“From the initial attacks, we realized this was something very different from your normal DDoS,” says Doug Klein, Peterson's partner on the case.
The new malware scanned the internet for dozens of different IoT devices that still used the manufacturers’ default security setting. Since most users rarely change default usernames or passwords, it quickly grew into a powerful assembly of weaponized electronics, almost all of which had been hijacked without their owners’ knowledge.
“The security industry was really not aware of this threat until about mid-September. Everyone was playing catch-up,” Peterson says. “It’s really powerful—they figured out how to stitch together multiple exploits with multiple processors. They crossed the artificial threshold of 100,000 bots that others had really struggled with.”
It didn’t take long for the incident to go from vague rumblings to global red alert.
Mirai shocked the internet—and its own creators, according to the FBI—with its power as it grew.

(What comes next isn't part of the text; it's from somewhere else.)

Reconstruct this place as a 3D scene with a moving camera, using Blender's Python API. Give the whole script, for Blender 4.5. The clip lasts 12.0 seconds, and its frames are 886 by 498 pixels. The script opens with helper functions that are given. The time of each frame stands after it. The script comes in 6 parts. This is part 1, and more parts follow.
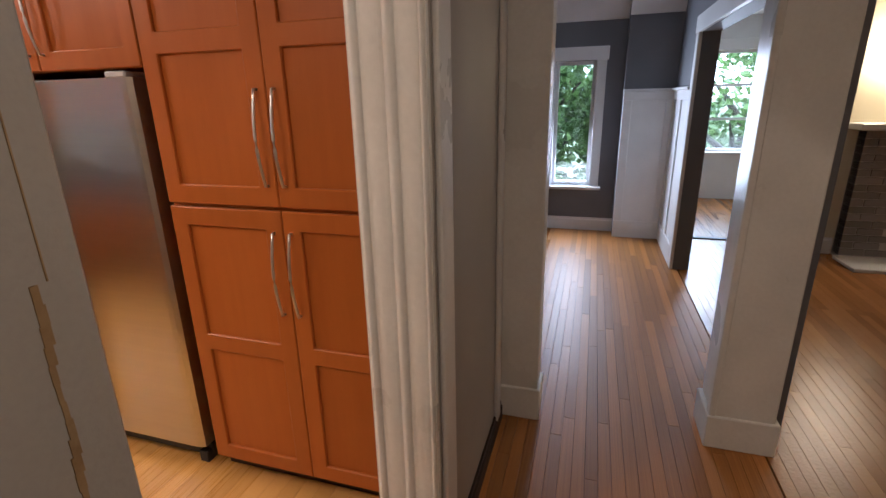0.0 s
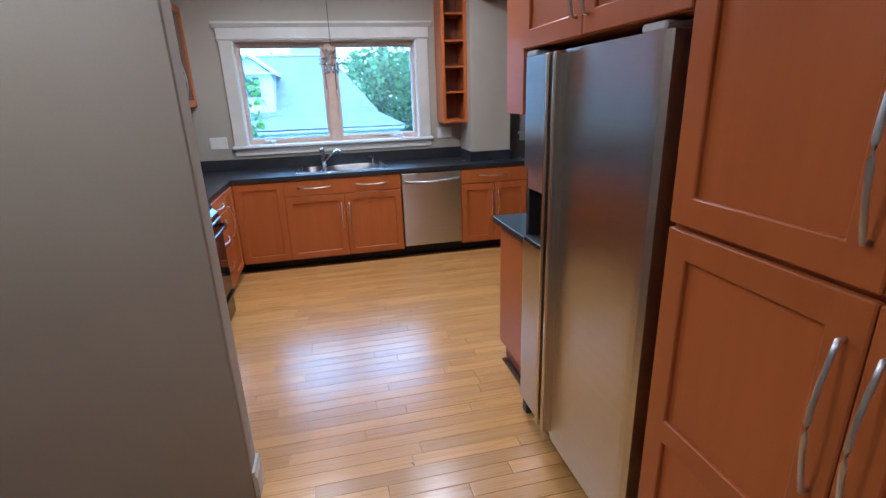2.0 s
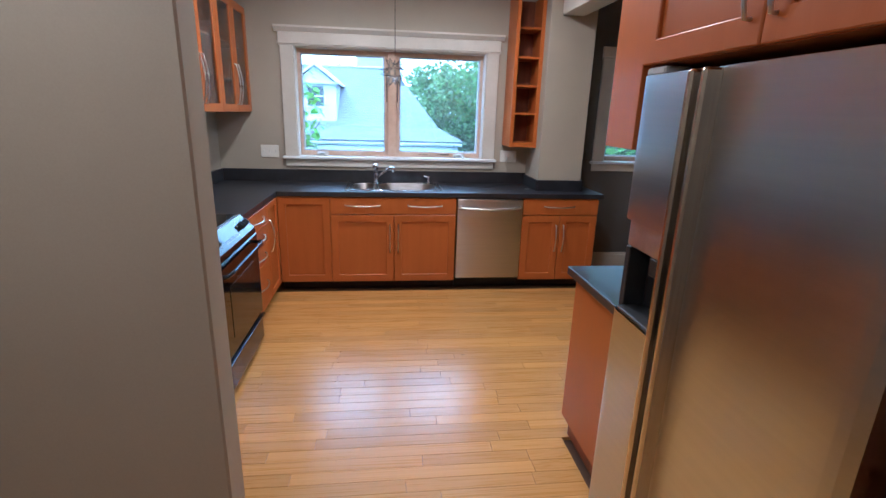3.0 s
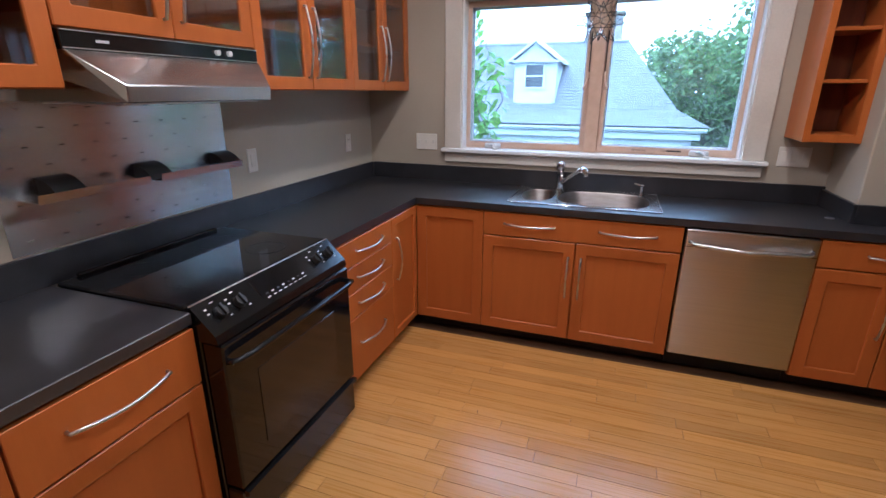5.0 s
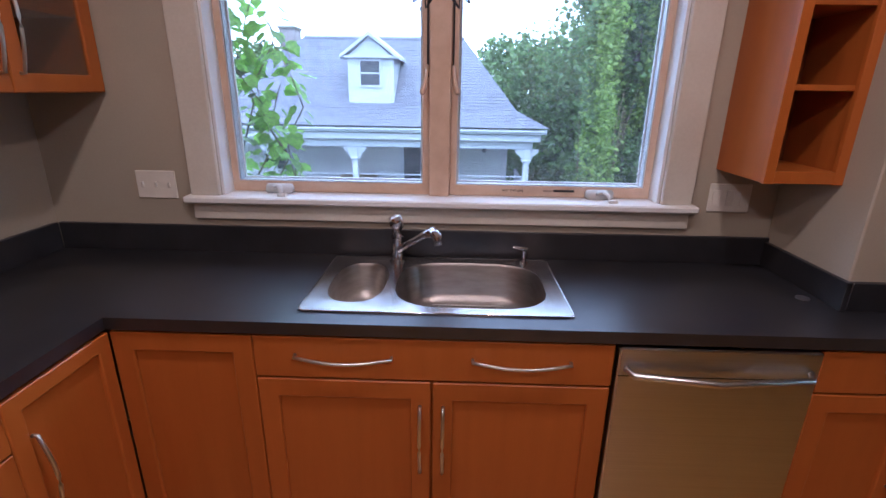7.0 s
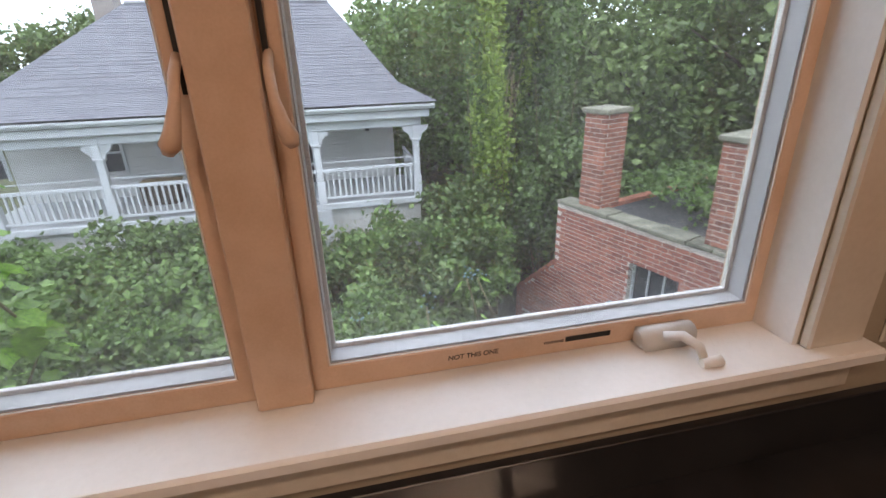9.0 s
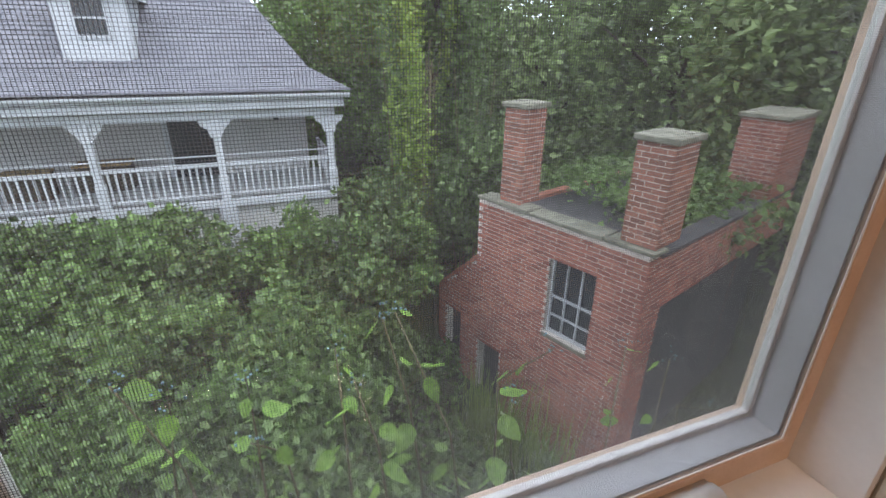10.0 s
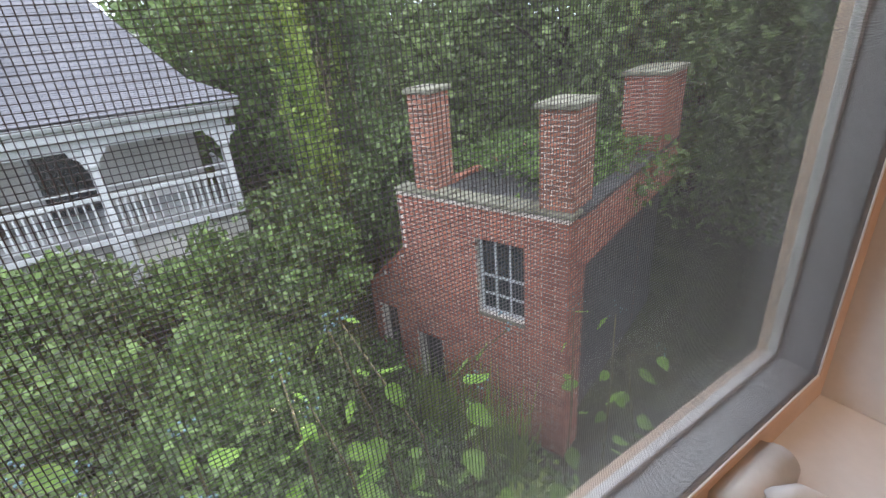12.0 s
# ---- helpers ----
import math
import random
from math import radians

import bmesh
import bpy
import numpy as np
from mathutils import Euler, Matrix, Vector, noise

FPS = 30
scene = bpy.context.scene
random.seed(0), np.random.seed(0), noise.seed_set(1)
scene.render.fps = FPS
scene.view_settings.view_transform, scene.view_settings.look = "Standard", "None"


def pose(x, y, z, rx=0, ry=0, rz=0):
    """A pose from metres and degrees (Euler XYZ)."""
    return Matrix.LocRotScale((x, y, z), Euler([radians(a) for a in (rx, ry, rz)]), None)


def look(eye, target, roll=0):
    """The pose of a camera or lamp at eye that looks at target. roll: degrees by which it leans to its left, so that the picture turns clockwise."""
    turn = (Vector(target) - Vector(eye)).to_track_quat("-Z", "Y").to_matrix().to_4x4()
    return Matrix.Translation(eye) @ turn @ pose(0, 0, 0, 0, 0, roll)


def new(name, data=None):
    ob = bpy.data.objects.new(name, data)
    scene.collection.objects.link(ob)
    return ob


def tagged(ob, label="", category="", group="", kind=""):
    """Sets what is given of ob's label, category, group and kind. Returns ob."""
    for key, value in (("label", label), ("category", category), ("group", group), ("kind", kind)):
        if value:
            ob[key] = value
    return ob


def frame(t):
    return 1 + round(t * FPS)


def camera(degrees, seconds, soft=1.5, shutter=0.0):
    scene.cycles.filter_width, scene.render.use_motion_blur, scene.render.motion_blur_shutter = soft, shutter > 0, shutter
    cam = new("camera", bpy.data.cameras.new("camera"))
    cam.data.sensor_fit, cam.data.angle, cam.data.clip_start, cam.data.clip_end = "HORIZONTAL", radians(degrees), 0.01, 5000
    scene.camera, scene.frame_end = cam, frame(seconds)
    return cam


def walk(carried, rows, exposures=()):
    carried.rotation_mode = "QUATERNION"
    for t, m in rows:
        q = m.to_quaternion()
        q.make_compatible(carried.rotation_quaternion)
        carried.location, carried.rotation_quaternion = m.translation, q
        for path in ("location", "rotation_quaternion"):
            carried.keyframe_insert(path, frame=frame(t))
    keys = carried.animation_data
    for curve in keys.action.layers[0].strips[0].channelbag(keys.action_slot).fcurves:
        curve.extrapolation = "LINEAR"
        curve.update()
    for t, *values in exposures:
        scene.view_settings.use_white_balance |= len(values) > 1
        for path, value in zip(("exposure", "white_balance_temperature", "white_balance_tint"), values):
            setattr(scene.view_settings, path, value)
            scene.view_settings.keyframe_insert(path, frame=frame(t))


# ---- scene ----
cam = camera(85.8, 12.0)
PATH = [
    (0, (-0.002, -0.018, 1.606), (-0.573, 1.805, 1.013), -1.2),
    (0.5, (-0.066, 0.19, 1.596), (-1.126, 1.774, 0.99), -0.6),
    (1, (-0.235, 0.367, 1.606), (-1.542, 1.748, 0.985), 0.5),
    (1.5, (-0.392, 0.495, 1.591), (-2.067, 1.393, 0.97), -0.8),
    (2, (-0.529, 0.576, 1.58), (-2.386, 0.99, 0.962), -2.0),
    (2.5, (-0.696, 0.576, 1.588), (-2.582, 0.885, 1.0), -0.4),
    (2.7, (-0.817, 0.57, 1.59), (-2.713, 0.857, 1.022), 0.8),
    (4.3, (-1.938, 0.85, 1.539), (-3.857, 0.754, 0.985), 2.2),
    (4.5, (-2.096, 0.823, 1.539), (-4.0, 0.641, 0.955), 2.3),
    (5, (-2.43, 0.81, 1.538), (-4.219, 0.176, 0.91), 0.2),
    (5.5, (-2.756, 0.82, 1.561), (-4.491, 0.053, 0.926), -0.0),
    (6, (-3.13, 0.723, 1.576), (-4.994, 0.367, 0.944), 0.5),
    (6.5, (-3.514, 0.715, 1.569), (-5.408, 0.651, 0.93), -0.5),
    (7, (-3.893, 0.717, 1.569), (-5.789, 0.668, 0.937), 0.9),
    (7.5, (-4.33, 0.677, 1.597), (-6.22, 0.882, 0.976), 0.3),
    (7.7, (-4.449, 0.688, 1.676), (-6.327, 0.92, 1.029), -3.0),
    (9.3, (-5.359, 0.805, 1.633), (-7.151, 1.217, 0.847), -0.7),
    (9.5, (-5.43, 0.838, 1.623), (-7.197, 1.25, 0.783), -0.1),
    (9.6, (-5.469, 0.859, 1.63), (-7.222, 1.307, 0.776), -0.3),
    (10, (-5.624, 0.911, 1.66), (-7.325, 1.592, 0.858), 0.8),
    (10.5, (-5.735, 1.022, 1.602), (-7.437, 1.722, 0.819), -1.1),
    (11, (-5.734, 1.008, 1.628), (-7.381, 1.779, 0.796), -2.0),
    (11.5, (-5.717, 0.912, 1.658), (-7.282, 1.823, 0.809), -4.2),
    (12, (-5.755, 0.898, 1.605), (-7.294, 1.858, 0.763), -5.1),
]
EXPOSURES = [(0, 2.3, 5500, 21), (0.5, 2.4, 4600, 10), (1, 2.0, 4250, 7), (1.5, 1.9, 3980, 6), (2, 1.95, 4020, 8), (2.5, 1.98, 4180, 10), (4.5, 1.75, 4480, 13), (5.5, 1.6, 4800, 23), (6, 1.5, 5000, 28), (7, 1.17, 5050, 31), (7.5, 1.0, 5200, 26), (9.3, 0.6, 6800, 29), (10.5, 0.22, 6750, 30), (11.5, 0.42, 6850, 31), (12, 0.4, 6900, 31)]
walk(cam, [(t, look(eye, target, roll)) for t, eye, target, roll in PATH], EXPOSURES)

# ---- world, sun and lamps ----
world = bpy.data.worlds.new("overcast_sky")
scene.world = world
world.use_nodes = True
wt = world.node_tree
sky = wt.nodes.new("ShaderNodeTexSky")
sky.sky_type, sky.sun_disc, sky.sun_elevation, sky.sun_rotation = "NISHITA", False, radians(55), radians(200)
sky.air_density, sky.dust_density, sky.ozone_density = 1.0, 4.0, 1.0
pale = wt.nodes.new("ShaderNodeMixRGB")
pale.inputs[0].default_value, pale.inputs[2].default_value = 0.7, (21.5, 25.0, 28.0, 1)
wt.links.new(sky.outputs[0], pale.inputs[1])
wt.links.new(pale.outputs[0], wt.nodes["Background"].inputs[0])
wt.nodes["Background"].inputs[1].default_value = 0.15
sun = new("sun", bpy.data.lights.new("sun", "SUN"))
sun.data.energy, sun.data.angle, sun.data.color = 1.4, radians(25), (1, 0.96, 0.9)
sun.matrix_basis = look((0, 0, 30), (-12, -7, 10))
LAMP_WATTS, LAMP_COLOR = 5.0, (1, 0.78, 0.55)


# ---- materials ----
def nodes_of(name):
    m = bpy.data.materials.new(name)
    m.use_nodes = True
    return m, m.node_tree, m.node_tree.nodes["Principled BSDF"]


def mat(name, dark, light, rough=0.5, metal=0.0, scale=6.0, stretch=(1, 1, 1), fine=120.0, bump=0.1, vary=0.12, spread=0.1, coat=0.0, contrast=0.5, ior=1.45):
    """A surface with two scales of noise, a little change from piece to piece, and a fine relief."""
    m, t, p = nodes_of(name)
    n, l = t.nodes, t.links
    tc, info, mp = n.new("ShaderNodeTexCoord"), n.new("ShaderNodeObjectInfo"), n.new("ShaderNodeMapping")
    mp.inputs["Scale"].default_value = stretch
    shift = n.new("ShaderNodeVectorMath")
    shift.operation = "MULTIPLY_ADD"
    shift.inputs[1].default_value = (17.0, 31.0, 23.0)
    l.new(info.outputs["Random"], shift.inputs[0])
    l.new(tc.outputs["Object"], shift.inputs[2])
    l.new(shift.outputs[0], mp.inputs[0])
    a, b = n.new("ShaderNodeTexNoise"), n.new("ShaderNodeTexNoise")
    a.inputs["Scale"].default_value, a.inputs["Detail"].default_value = scale, 5
    b.inputs["Scale"].default_value, b.inputs["Detail"].default_value = fine, 3
    l.new(mp.outputs[0], a.inputs[0])
    l.new(mp.outputs[0], b.inputs[0])
    mix = n.new("ShaderNodeMath")
    mix.operation, mix.inputs[1].default_value = "MULTIPLY_ADD", 0.35
    l.new(b.outputs[0], mix.inputs[0])
    l.new(a.outputs[0], mix.inputs[2])
    ramp = n.new("ShaderNodeValToRGB")
    ramp.color_ramp.elements[0].position, ramp.color_ramp.elements[1].position = 0.675 - contrast * 0.4, 0.675 + contrast * 0.4
    ramp.color_ramp.elements[0].color, ramp.color_ramp.elements[1].color = (*dark, 1), (*light, 1)
    l.new(mix.outputs[0], ramp.inputs[0])
    hsv = n.new("ShaderNodeHueSaturation")
    val = n.new("ShaderNodeMapRange")
    val.inputs["To Min"].default_value, val.inputs["To Max"].default_value = 1 - vary, 1 + vary
    l.new(info.outputs["Random"], val.inputs[0])
    l.new(val.outputs[0], hsv.inputs["Value"])
    l.new(ramp.outputs[0], hsv.inputs["Color"])
    l.new(hsv.outputs[0], p.inputs["Base Color"])
    rr = n.new("ShaderNodeMapRange")
    rr.inputs["To Min"].default_value, rr.inputs["To Max"].default_value = max(0.02, rough - spread), min(1, rough + spread)
    l.new(a.outputs[0], rr.inputs[0])
    l.new(rr.outputs[0], p.inputs["Roughness"])
    p.inputs["Metallic"].default_value, p.inputs["Coat Weight"].default_value, p.inputs["IOR"].default_value = metal, coat, ior
    p.inputs["Coat Roughness"].default_value = 0.22
    bp = n.new("ShaderNodeBump")
    bp.inputs["Strength"].default_value, bp.inputs["Distance"].default_value = bump, 0.002
    l.new(b.outputs[0], bp.inputs["Height"])
    l.new(bp.outputs[0], p.inputs["Normal"])
    return m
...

Researchers later
determined that it infected nearly 65,000 devices in its first 20 hours, doubling in size every 76 minutes, and ultimately built a sustained strength of between 200,000 and 300,000 infections.
“These kids are super smart, but they didn’t do anything high level—they just had a good idea,” the FBI’s Walton says. “It’s the most successful IoT botnet we’ve ever seen—and a sign that computer crime isn’t just about desktops anymore.”
Targeting cheap electronics with poor security, Mirai amassed much of its strength by infecting devices in Southeast Asia and South America; the four main countries with Mirai infections were Brazil, Colombia, Vietnam, and China, according to researchers. As a team of security professionals
later concluded, dryly, “Some of the world’s top manufacturers of consumer electronics lacked sufficient security practices to mitigate threats like Mirai.”
At its peak, the self-replicating computer worm had enslaved some 600,000 devices around the world—which, combined with today’s high-speed broadband connections, allowed it to harness an unprecedented flood of network-clogging traffic against target websites. It proved particularly tough for companies to fight against and remediate, too, as the botnet used a variety of different nefarious traffic to overwhelm its target, attacking both servers and applications that ran on the servers, as well as even older techniques almost forgotten in modern DDoS attacks.